What others are saying:

In The New York Times Book Review, author David Leavitt writes: “. . . an impressive novel that bounces its readers through some fairly rocky terrain, not the least of it the green road of the title, as [Enright] charts the fortunes and misfortunes (mostly the latter) of the Madigan family over a period of roughly a quarter of a century…Enright writes with authority and confidence not just about her native Ireland…but about the AIDS-stricken New York in which Dan is making his way and the poverty-stricken Mali where Emmet, the novel’s unsparing voice of conscience, is going about the practical business of saving lives…The Green Road is, in the best sense of the word, a strange novel.
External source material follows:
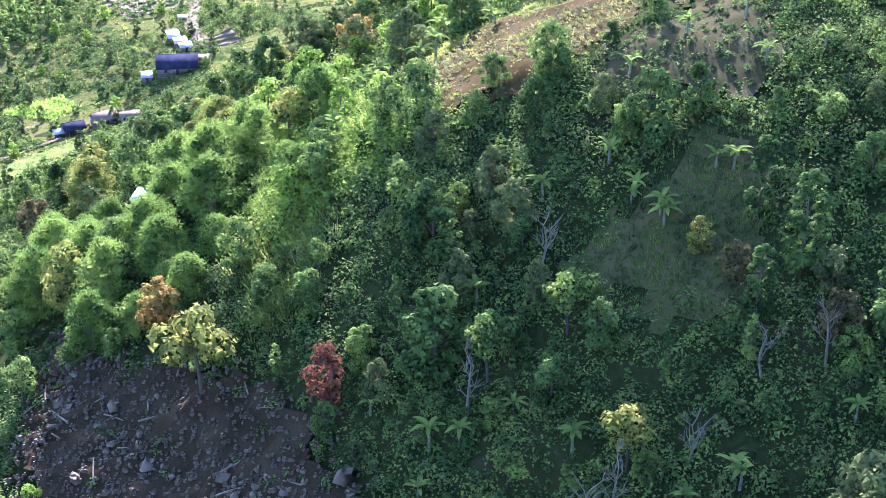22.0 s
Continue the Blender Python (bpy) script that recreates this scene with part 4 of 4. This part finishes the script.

Or perhaps I should say it’s a novel that gets stranger and stranger as it goes along.”

Publishers Weekly’s starred review says: “The eponymous road of Enright’s flawless novel is in County Clare in Ireland, running from the impoverished farm of handsome Pat Madigan in Boolavaun, to a house called Ardeevin, where he wooed Rosaleen Considine, daughter of the town’s leading family. Pat and Rosaleen marry and have four children. A volatile drama queen, Rosaleen is the fulcrum about which her children warily move. Even as they mature and flee from her embrace, she exists in their heads, where they continue to blame her for their bad fortunes. In 1980, Rosaleen takes to her bed when Dan, the eldest and her favorite, announces his intention to become a priest. She is even more aggrieved when he abandons the priesthood for the art community in New York in the 1990s and eventually allows his true sexual nature to emerge in a series of ardent gay trysts. Enright (winner of the Man Booker Prize for The Gathering) writes of this time and place with crystalline clarity. The tone is much different in the chapters set in Ardeevin, where the lilt of Irish vernacular permeates the dialogue. Meanwhile Emmet, the second son, is engaged in relief work in Mali, trying to retain his sanity as the death toll from famine mounts and his girlfriend lavishes her love on a mangy dog. Hanna, his sister, is an aspiring actress and a drunk who confronts reality at 37, bitterly ambivalent about being the mother of an unplanned baby. The fourth sibling, Constance, who has married well and lives with her happy family in Limerick, is her mother’s dogsbody and the unappreciated provider. This novel is a vibrant family portrait, both pitiless and compassionate, witty and stark, of simple people living quiet lives of anguish, sometimes redeemed by moments of grace.”

Says Library Journal: “. . . . Rosaleen’s adult children, for the first time in years, are gathering for Christmas in west Clare, Ireland. Rosaleen can’t be made happy, and her children are far from trying anymore, if they ever did. Their own lives, which vary so much they seem to inhabit different eras as well as different countries, need tending. Dan is fearfully navigating early 1990s New York’s AIDS-devastated gay scene and has found a love he can’t even admit to himself is real; Hanna’s acting career, which never really took off, is floundering; Constance’s health scare underlines the isolation she feels in her marriage; and Emmet, the most distant of them all in every way, is exhausted by Ireland’s excesses when he leaves his aid work in Mali. The family’s stuttering reunion is capped by a surprise move by Rosaleen that breaks the tension and forces the children to see their mother and her choices in a new light. VERDICT Booker Prize winner Enright (The Gathering) lays bare the hopes, desperations, and all too brief moments of understanding in family and modern life. Her unsparing look at the difficulties of being in the world will appeal to lovers of literary fiction.

Kirkus’s starred review says: “When the four adult Madigan children come home for Christmas to visit their widowed mother for the last time before the family house is sold, a familiar landscape of tensions is renewed and reordered. Newly chosen as Ireland’s first fiction laureate, Enright showcases the unostentatious skill that underpins her success and popularity in this latest story of place and connection, set in an unnamed community in County Clare. Rosaleen Considine married beneath her when she took the hand of Pat Madigan decades ago. Their four children are now middle-aged, and only one of them, Constance, stayed local, marrying into the McGrath family, which has benefited comfortably from the nation’s financial boom. Returning to the fold are Dan, originally destined for the priesthood, now . . . gay and “a raging blank of a human being”; Emmet, the international charity worker struggling with attachment; and Hanna, the disappointed actress with a drinking problem. This is prime Enright territory, the fertile soil of home and history, cash and clan; or, in the case of the Madigan reunion, “all the things that were unsayable: failure, money, sex and drink.” Long introductions to the principal characters precede the theatrical format of the reunion, allowing Enright plenty of space to convey her brilliant ear for dialogue, her soft wit, and piercing, poetic sense of life’s larger abstractions. Like Enright’s Man Booker Prize-winning The Gathering (2007), this novel traces experience across generations although, despite a brief crisis, this is a less dramatic story, while abidingly generous and humane. A subtle, mature reflection on the loop of life from a unique writer of deserved international stature.

When is it available?

The Green Road beckons readers at the Downtown Hartford Public Library.